United Australia Party has spent close to $5m advertising its videos on YouTube since Kelly became leader of the party in August, accounting for about 98% of all political ad spend on YouTube in Australia during that time. YouTube has not banned the account or ceased taking money from the party, but it has removed a number of the party’s videos for allegedly violating its community guidelines.

Kelly was also banned from Facebook and Instagram last year for posts promoting unproven Covid-19 treatments such as ivermectin and hydroxychloroquine.

In a parliamentary committee hearing on Thursday, the member for Hughes questioned Google, Facebook and TikTok mainly using examples of each of these services taking action against content he or his party had posted.

He questioned why a speech he had given in parliament was removed from YouTube, and he had “countless examples” where content had been removed.

Google’s director of government affairs and public policy in Australia, Lucinda Longcroft, told Kelly that the same community guidelines that apply to the public apply to public figures such as himself.

“Our policies are applied regardless of the nature of the person [or] the position may hold,” she said.

Longcroft said Google’s Covid-19 policies had been developed based on advice from around the world.

“This information policy, which was developed at the start of the pandemic, is probably published on our website.
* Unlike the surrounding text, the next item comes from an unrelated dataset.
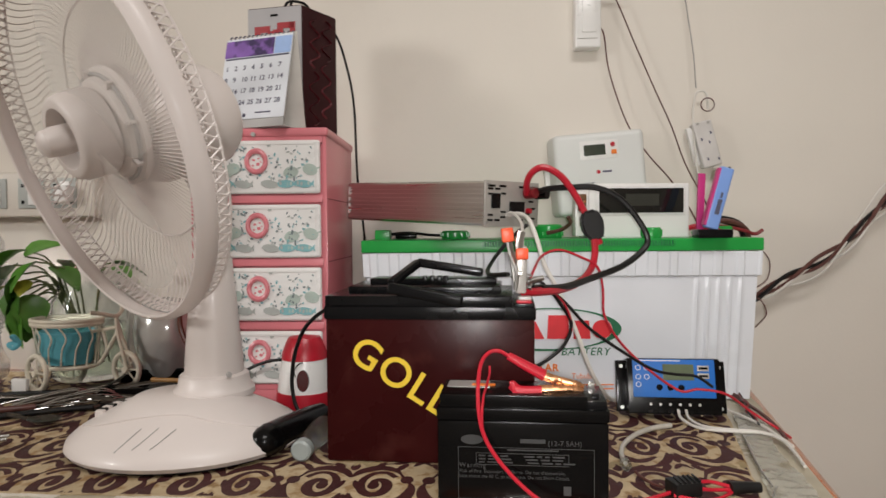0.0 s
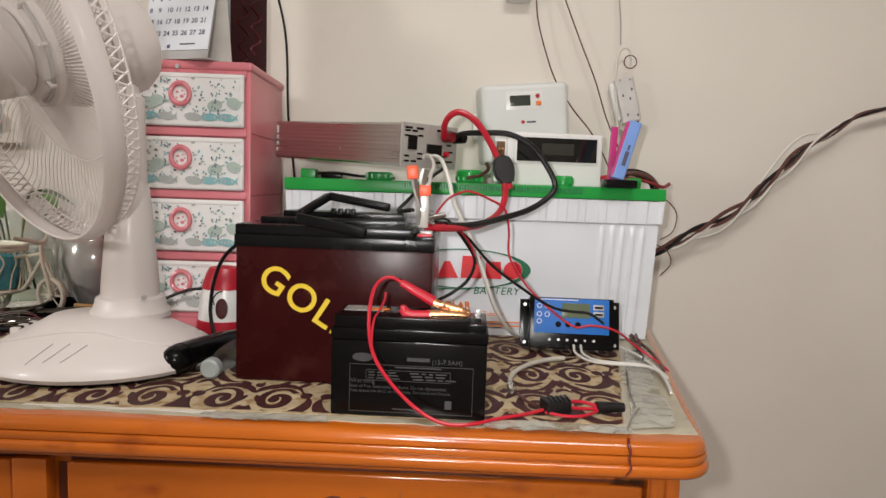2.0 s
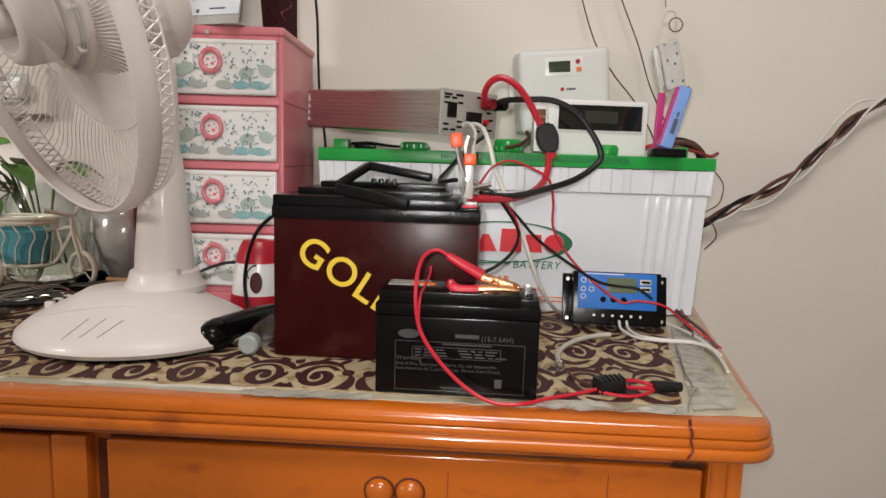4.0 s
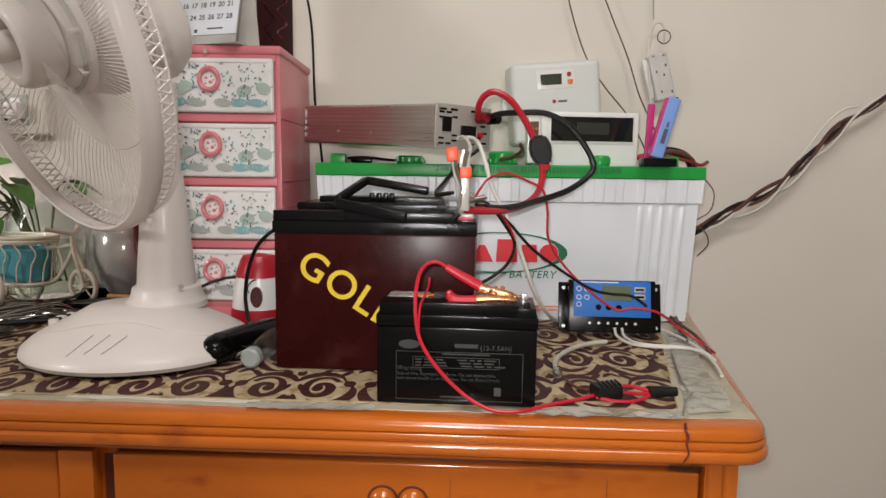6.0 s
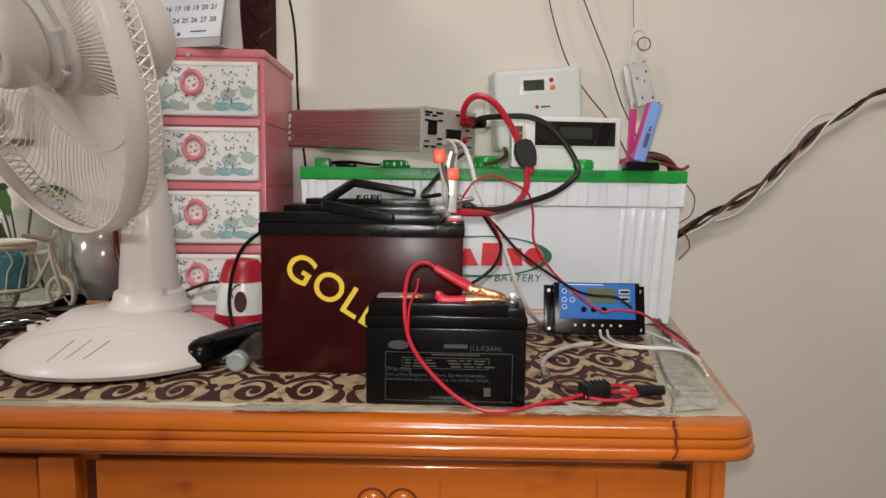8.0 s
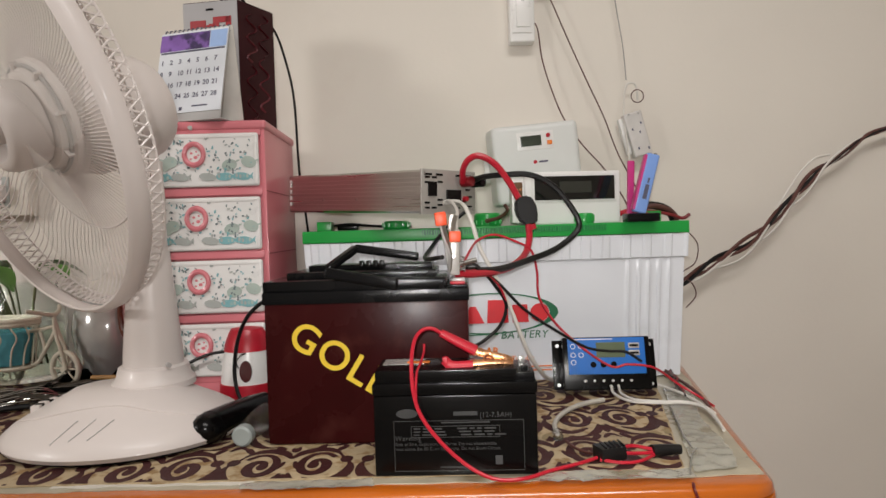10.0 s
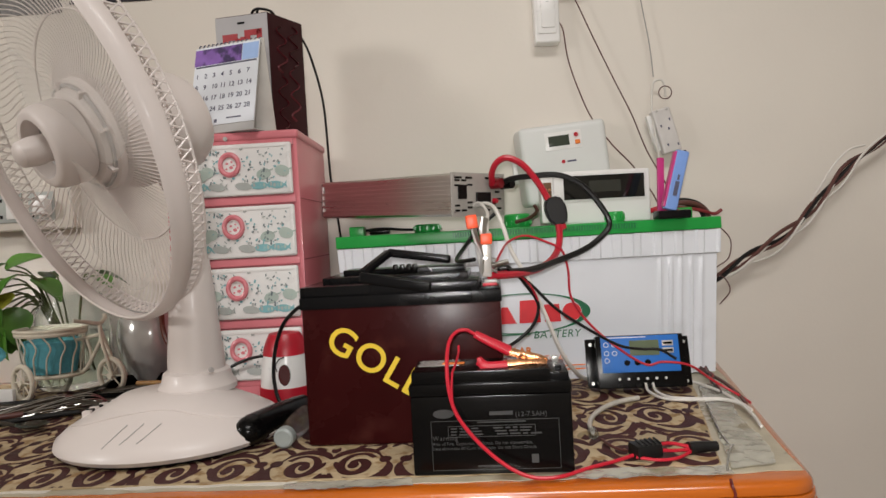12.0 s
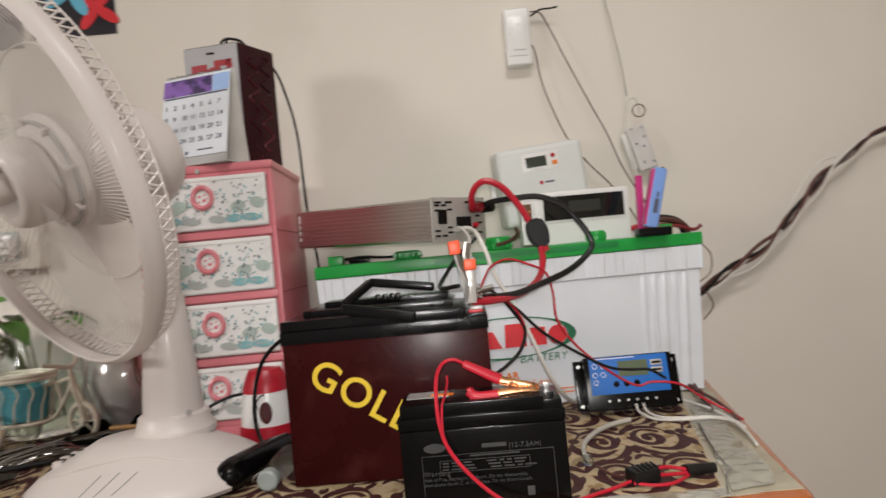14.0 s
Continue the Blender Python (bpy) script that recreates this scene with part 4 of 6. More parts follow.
# ---- white display box ----
def build_display():
    root = thing("display_controller", pose(0.2105, 0.407, 1.0385, 0, 0, 5), "white box controller with dark display standing on the battery", "controller")
    W, D, H = 0.157, 0.060, 0.084
    body = part("body", box((W / 2, D / 2, H / 2), (W, D, H), 0.003, 3), M_WHITE, root)
    part("bezel", box((W / 2 + 0.002, -0.0004, 0.057), (0.140, 0.002, 0.045), 0.0008), mat("off_white", (0.72, 0.71, 0.69), 0.35), body)
    part("screen", box((W / 2 + 0.003, -0.0016, 0.0575), (0.131, 0.0018, 0.0375), 0.0004), M_SCREEN, body, "dark glossy display")
    part("lcd", box((W / 2 + 0.004, -0.0026, 0.0585), (0.052, 0.0006, 0.018), 0), mat("lcd_off", (0.035, 0.036, 0.030), 0.2), body, "blank grey display window")
    side = part("terminal_bay", box((-0.010, 0.012, 0.040), (0.020, 0.020, 0.072), 0.002), M_WHITE, root)
    part("terminal", box((-0.010, 0.0005, 0.055), (0.013, 0.004, 0.026), 0.001), mat("terminal_brown", (0.14, 0.07, 0.03), 0.4), side)
    for x in (-0.013, -0.007):
        part("screw", cyl((x, -0.001, 0.056), (x, -0.003, 0.056), 0.0022, None, 10), M_COPPER, side)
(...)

It is quite detailed. It takes into account very clear guidelines from global authorities, [the] World Health Organization, as well as trusted medical and scientific authorities and governmental authorities.

“And it is constantly reviewed and revised as scientific medical information is updated, and we work very closely with experts.”
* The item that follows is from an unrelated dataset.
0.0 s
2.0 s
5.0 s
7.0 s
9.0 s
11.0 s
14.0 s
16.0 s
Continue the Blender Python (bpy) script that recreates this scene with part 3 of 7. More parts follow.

The UAP has so far avoided reaching the threshold of having three strikes against the account in 90 days, which would lead to a permanent suspension.
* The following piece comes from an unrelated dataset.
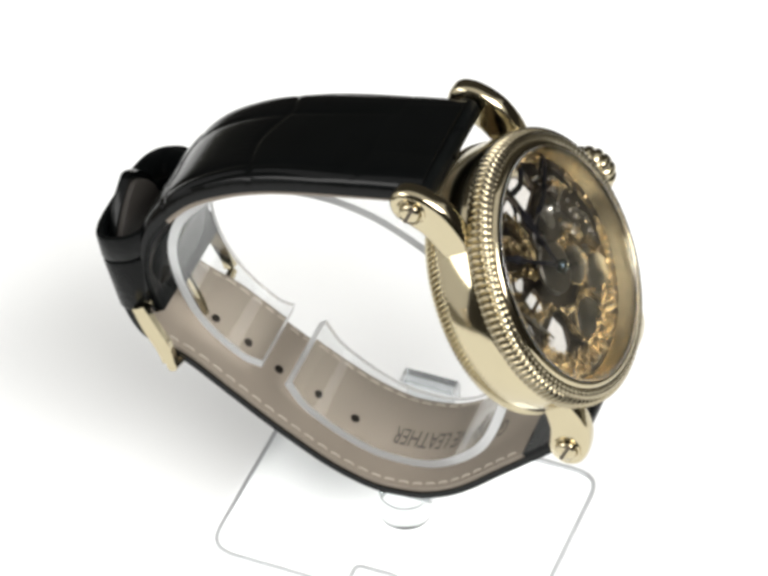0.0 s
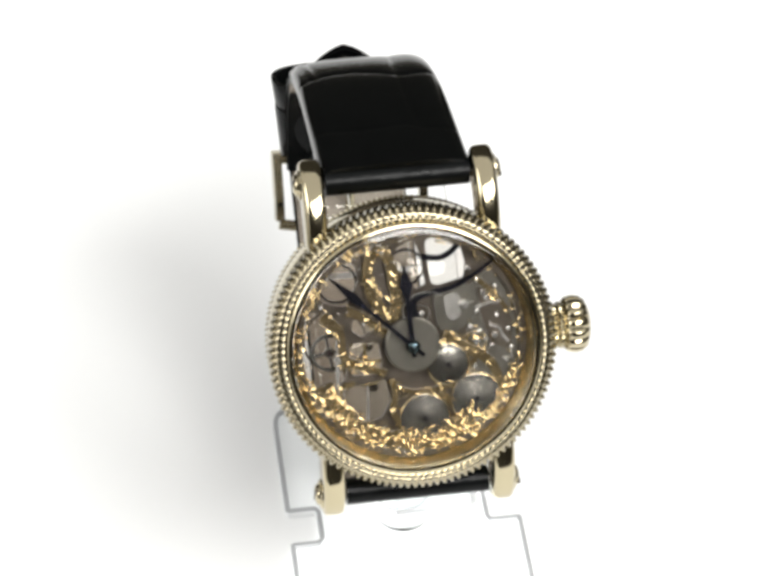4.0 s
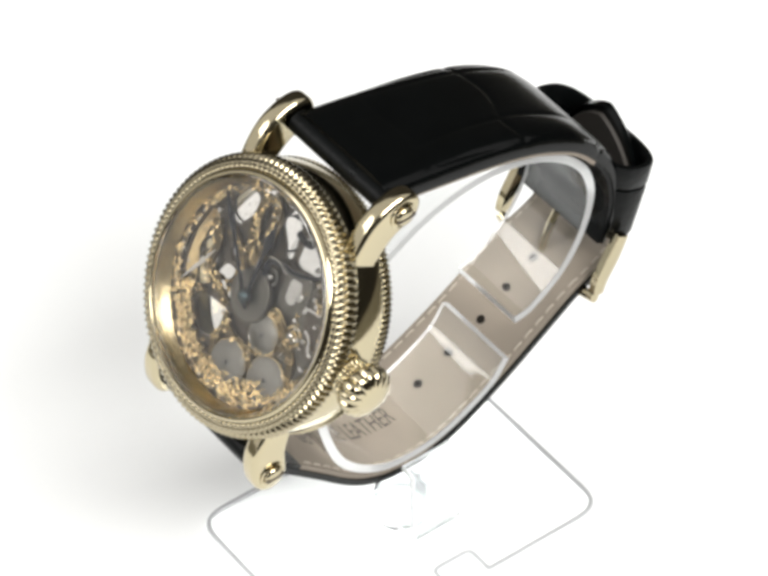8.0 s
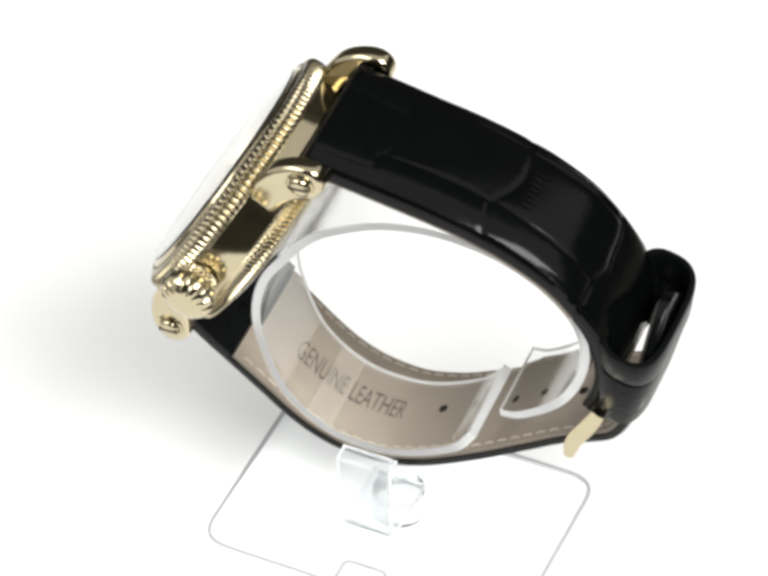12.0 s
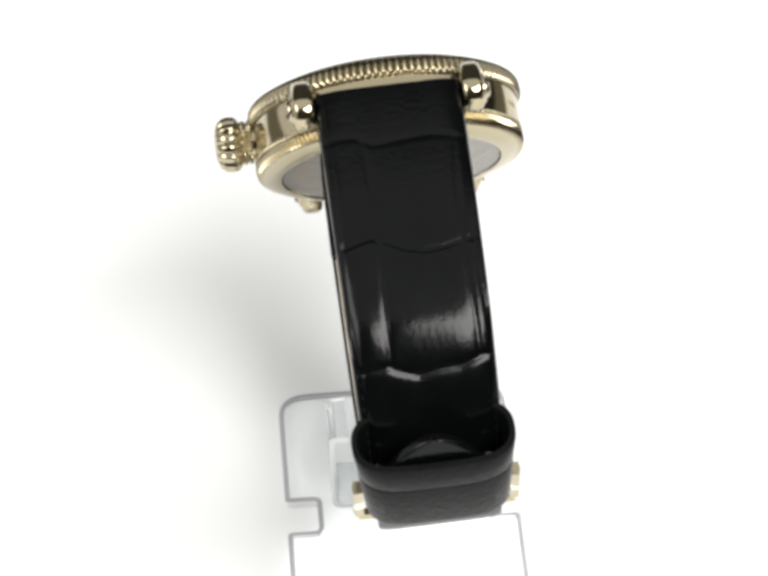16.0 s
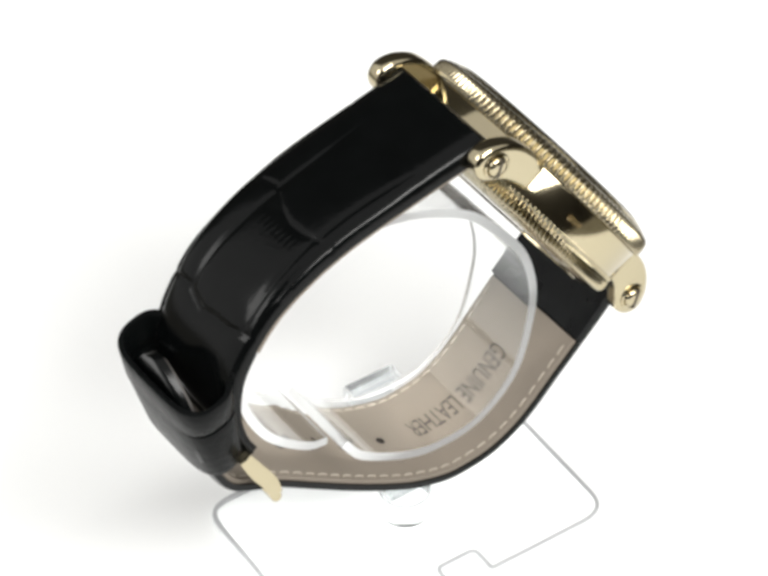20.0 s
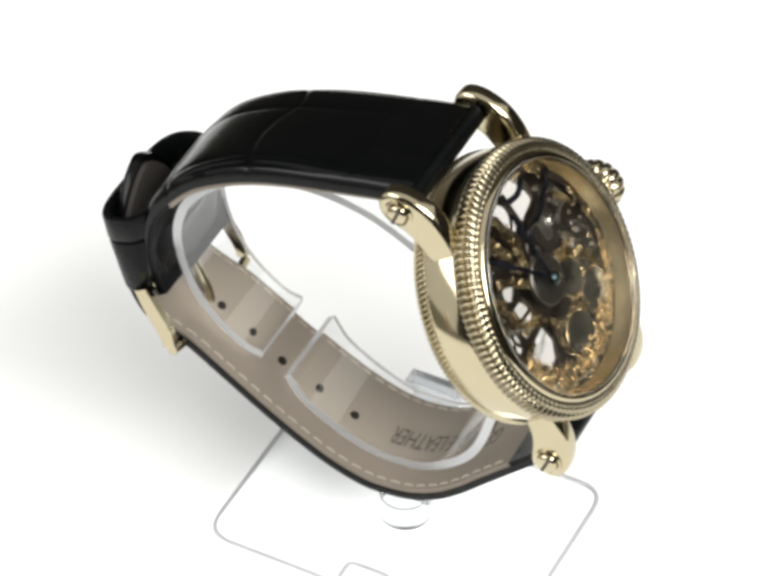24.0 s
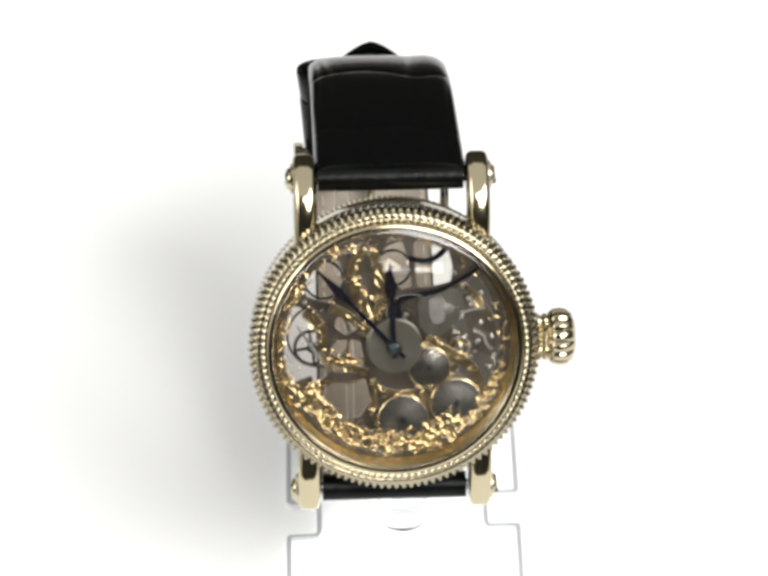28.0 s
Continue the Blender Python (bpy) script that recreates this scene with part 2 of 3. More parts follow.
def case_parts():
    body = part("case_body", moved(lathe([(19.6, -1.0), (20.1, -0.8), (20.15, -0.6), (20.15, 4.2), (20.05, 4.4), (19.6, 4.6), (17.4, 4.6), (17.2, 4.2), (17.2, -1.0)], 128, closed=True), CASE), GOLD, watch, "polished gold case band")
    part("movement_ring", moved(lathe([(17.3, -0.5), (17.3, 3.6), (16.6, 3.6), (16.6, -0.5)], 96, closed=True), CASE), BRASS, body)
    for k in range(7):
        mark = moved(box(-0.02, 0.03, -0.09, 0.09, -0.45 + 0.06 * (k % 3), 0.45 - 0.1 * (k % 2), 0.02, 1), Matrix.Translation((20.15, 0, 1.7)))
        part("engraved_bar", moved(moved(mark, pose(0, 0, 0, 0, 0, 155.5 + 1.1 * k)), CASE), BRASS, body)
    rim = [(19.4, 4.45), (20.3, 4.5), (20.65, 4.73), (20.75, 5.24), (20.7, 5.89), (20.6, 6.5), (20.35, 6.9), (20.0, 7.15), (19.7, 7.2), (19.55, 7.38), (19.2, 7.52), (19.02, 7.45), (18.92, 7.6), (18.72, 7.76), (18.5, 7.7), (18.4, 7.55), (18.1, 7.5), (17.8, 7.35), (17.6, 7.1), (17.2, 4.9), (18.4, 4.6)]
    cuts = {1: (120, 0.2), 2: (120, 0.45), 3: (120, 0.6), 4: (120, 0.6), 5: (120, 0.55, 0.1), 6: (120, 0.42, 0.34), 7: (120, 0.22, 0.36), 8: (120, 0.0, 0.3), 9: (120, 0.0, 0.12), 12: (120, 0.0, 0.08), 13: (120, 0.0, 0.2), 14: (120, 0.0, 0.14)}
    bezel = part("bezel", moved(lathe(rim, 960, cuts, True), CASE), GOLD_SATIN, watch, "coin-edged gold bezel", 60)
    part("crystal_ring", moved(lathe([(17.48, 7.2), (17.48, 7.95), (17.6, 8.1), (17.85, 8.1), (18.15, 7.9), (18.3, 7.6), (18.1, 7.2)], 128, closed=True), CASE), GOLD, bezel, "narrow polished gold ring round the glass")
    heel = [(19.4, -0.25), (20.0, -0.3), (20.2, -0.45), (20.27, -0.65), (20.2, -0.88), (19.95, -1.0), (20.1, -1.12), (20.25, -1.35), (20.3, -1.75), (20.28, -2.15), (20.18, -2.55), (19.98, -2.9), (19.65, -3.1), (19.2, -3.25), (18.2, -3.6), (17.2, -3.9), (16.6, -3.85), (16.5, -3.5), (16.5, -1.0)]
    cuts = {1: (156, 0.1), 2: (156, 0.3), 3: (156, 0.4), 4: (156, 0.3), 6: (156, 0.35), 7: (156, 0.6), 8: (156, 0.75), 9: (156, 0.75), 10: (156, 0.65), 11: (156, 0.45), 12: (156, 0.2)}
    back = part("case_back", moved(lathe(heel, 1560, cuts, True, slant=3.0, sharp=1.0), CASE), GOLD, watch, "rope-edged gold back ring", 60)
    pane = part("back_crystal", moved(lathe([(0, -3.7), (16.4, -3.7), (16.4, -3.0), (0, -3.0)], 96), CASE), BACK_GLASS, back, "clear glass case back")
    pane.visible_shadow = False
    dome = [(17.0 * k / 36, 8.95 - 0.6 * (k / 36) ** 2) for k in range(37)] + [(17.2, 8.28), (17.36, 8.12), (17.44, 7.8)]
    under = [(r * 0.985, h - 0.9) for r, h in dome[::-1]]
    under[-1] = (0, under[-1][1])
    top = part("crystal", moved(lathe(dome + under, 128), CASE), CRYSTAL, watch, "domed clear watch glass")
    top.visible_shadow = False


def lug(x_sign, u_sign):
    outline = [(12.5, 4.5), (15.0, 5.0), (17.5, 5.1), (20.2, 4.7), (22.4, 3.7), (24.3, 2.2), (25.4, 0.5), (25.5, -1.0), (24.7, -2.4), (23.2, -3.1), (21.6, -3.0), (20.2, -2.1), (18.2, -0.9), (15.5, -0.2), (12.5, 0.1)]
    pts = [(u * u_sign, n) for u, n in spline(outline, 44)[0]]
    bm = slab(pts, 10.5, 13.6, 0.95)
    to = Matrix(((0, 0, x_sign, 0), (1, 0, 0, 0), (0, 1, 0, 0), (0, 0, 0, 1)))
    ob = part("lug", moved(moved(bm, to), LUGS), GOLD, watch, "polished gold lug")
    head = lathe([(0, 1.2), (0.9, 1.15), (1.3, 1.0), (1.5, 0.75), (1.55, 0.55), (1.45, 0.4), (1.85, 0.55), (2.1, 0.4), (2.15, 0.1), (2.1, -0.5), (0, -0.5)], 40)
    turn = Matrix(((0, 0, x_sign, 13.4 * x_sign), (1, 0, 0, 22.2 * u_sign), (0, 1, 0, 0), (0, 0, 0, 1)))
    part("lug_screw", moved(moved(head, turn), LUGS), GOLD, ob, "round gold screw head")
    # No groove is cut: a dark bar paints in the slot's shade.
    slot_bar = box(-0.26, 0.26, -1.48, 1.48, 0.6, 1.22, 0.05)
    part("slot_shade", moved(moved(moved(slot_bar, pose(0, 0, 0, 0, 0, 35 * x_sign)), turn), LUGS), DARK, ob)
    return ob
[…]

The deputy chair of the committee, Labor MP Tim Watts, had himself reported nine UAP videos to YouTube, but only six of those were removed. He asked why each video removed did not count as a single strike, and Longcroft said YouTube “bundled” reported videos together.

“If a number of videos are found to be violative at the same time they are bundled into one strike,” she said.

“I’ll remember to stretch them out next time,” Watts replied. He also criticised Google for continuing to accept money from the UAP – even after it had allowed the party to promote videos that were later removed.

“We are in the middle of a pandemic, we know he is a repeat offender, yet you’re doing nothing to stop him amplifying content,” he said.

“We certainly are doing everything in our power to stop him and every other person who might promulgate misinformation relating to Covid or other on our platforms,” Longcroft said. “We do not seek to profit [from] that misinformation and our ad policies and enforcement is in line with that.”

When the hearing moved to Meta, the company formerly known as Facebook, Kelly said Facebook had “blood on its hands” for blocking information on Covid-19 treatments, and asked if they thought his ban from the platform had interfered with his duties as an MP because he was unable to communicate with constituents through the platform.

Facebook’s director of public policy in Australia, Mia Garlick, said Facebook was a tool politicians could use.

“I think people use our services in a range of different ways. And so I don’t really want to commit to any one generalisation for all of the members of parliament,” she said.

The then speaker of the House of Representatives, Tony Smith, had already ruled there was no evidence that the ban was targeted at Kelly in his capacity as a member of parliament.

When TikTok appeared, officials admitted Kelly had been suspended from the platform in error, and a video he had posted had been “over-moderated”.

In the absence of Twitter from the hearing, Kelly asked representatives from industry body DIGI about a tweet related to “a certain person in my electorate” calling that person “a massive fuckhead”. Kelly said it was false and defamatory and said it was a “massive failure” the tweet was allowed to be posted and had been up for three days.

A tweet matching the date of posting, the number of likes and retweets mentioned was a tweet about Kelly.